* Goal *
Give every line again exactly as it appears, please, but not the pictures.

* Data lines *
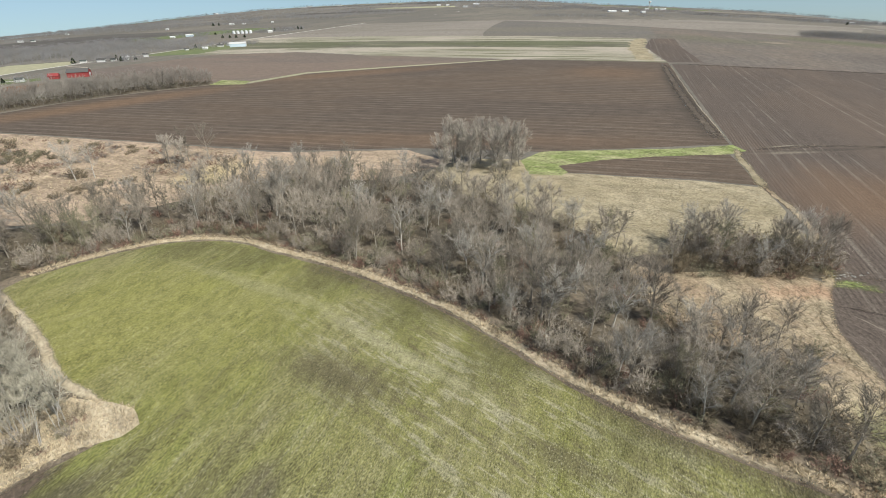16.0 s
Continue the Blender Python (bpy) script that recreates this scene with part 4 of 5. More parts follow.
# floors of the woods, in a colour darkened for the shade between trees
WOOD_WEST = [(-434, 489), (-450, 400), (-345, 382), (-300, 368), (-262, 354), (-245, 325), (-230, 310), (-207, 290), (-186, 288), (-168, 290), (-145, 302), (-135, 330), (-150, 365), (-176, 374), (-212, 396), (-247, 426), (-258, 470), (-258, 520), (-283, 576), (-338, 583), (-400, 545)]
WOOD_MID = [(-145, 304), (-125, 317), (-98, 318), (-84, 311), (-66, 303), (-50, 302), (-40, 335), (-62, 350), (-60, 358), (-66, 388), (-100, 382), (-134, 374), (-156, 362), (-150, 340)]
WOOD_CAPE = [(-64, 300), (-56, 288), (-46, 271), (-36, 257), (-26, 245), (-16, 238), (-7, 235), (-2, 236), (0, 240), (0.5, 245), (-4, 251), (-11, 260), (-17, 270), (-20, 278), (-19, 288), (-13, 301), (-14, 311), (-22, 318), (-34, 328), (-48, 338), (-61, 347), (-66, 330), (-62, 310)]
WOOD_NORTH = [(-62, 353), (-52, 366), (-40, 377), (-26, 382), (-8, 381), (4, 377), (19, 368.5), (32, 362.5), (42, 357), (55, 348), (66, 338), (78, 326), (88, 318), (97, 312), (106, 307), (117, 302), (121, 313), (122, 324), (112, 332), (104, 338), (102, 352), (101, 370), (94, 385), (82, 398), (66, 411), (48, 421), (24, 429), (-15, 432), (-50, 404), (-66, 395)]
CLEARING = [(-25, 291), (-20, 283), (-14, 283), (-11, 290), (-6, 300), (-16, 301.5), (-26, 302)]
GROVE = [(-36, 309), (-24, 303.5), (-10, 301), (-6, 304), (-11, 311), (-22, 317), (-33, 322)]
GLADE = [(-29, 281), (-19, 284), (-12, 277), (-13, 270), (-21, 267)]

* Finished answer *
16.0 s
Continue the Blender Python (bpy) script that recreates this scene with part 4 of 5. More parts follow.
# floors of the woods, in a colour darkened for the shade between trees
WOOD_WEST = [(-434, 489), (-450, 400), (-345, 382), (-300, 368), (-262, 354), (-245, 325), (-230, 310), (-207, 290), (-186, 288), (-168, 290), (-145, 302), (-135, 330), (-150, 365), (-176, 374), (-212, 396), (-247, 426), (-258, 470), (-258, 520), (-283, 576), (-338, 583), (-400, 545)]
WOOD_MID = [(-145, 304), (-125, 317), (-98, 318), (-84, 311), (-66, 303), (-50, 302), (-40, 335), (-62, 350), (-60, 358), (-66, 388), (-100, 382), (-134, 374), (-156, 362), (-150, 340)]
WOOD_CAPE = [(-64, 300), (-56, 288), (-46, 271), (-36, 257), (-26, 245), (-16, 238), (-7, 235), (-2, 236), (0, 240), (0.5, 245), (-4, 251), (-11, 260), (-17, 270), (-20, 278), (-19, 288), (-13, 301), (-14, 311), (-22, 318), (-34, 328), (-48, 338), (-61, 347), (-66, 330), (-62, 310)]
WOOD_NORTH = [(-62, 353), (-52, 366), (-40, 377), (-26, 382), (-8, 381), (4, 377), (19, 368.5), (32, 362.5), (42, 357), (55, 348), (66, 338), (78, 326), (88, 318), (97, 312), (106, 307), (117, 302), (121, 313), (122, 324), (112, 332), (104, 338), (102, 352), (101, 370), (94, 385), (82, 398), (66, 411), (48, 421), (24, 429), (-15, 432), (-50, 404), (-66, 395)]
CLEARING = [(-25, 291), (-20, 283), (-14, 283), (-11, 290), (-6, 300), (-16, 301.5), (-26, 302)]
GROVE = [(-36, 309), (-24, 303.5), (-10, 301), (-6, 304), (-11, 311), (-22, 317), (-33, 322)]
GLADE = [(-29, 281), (-19, 284), (-12, 277), (-13, 270), (-21, 267)]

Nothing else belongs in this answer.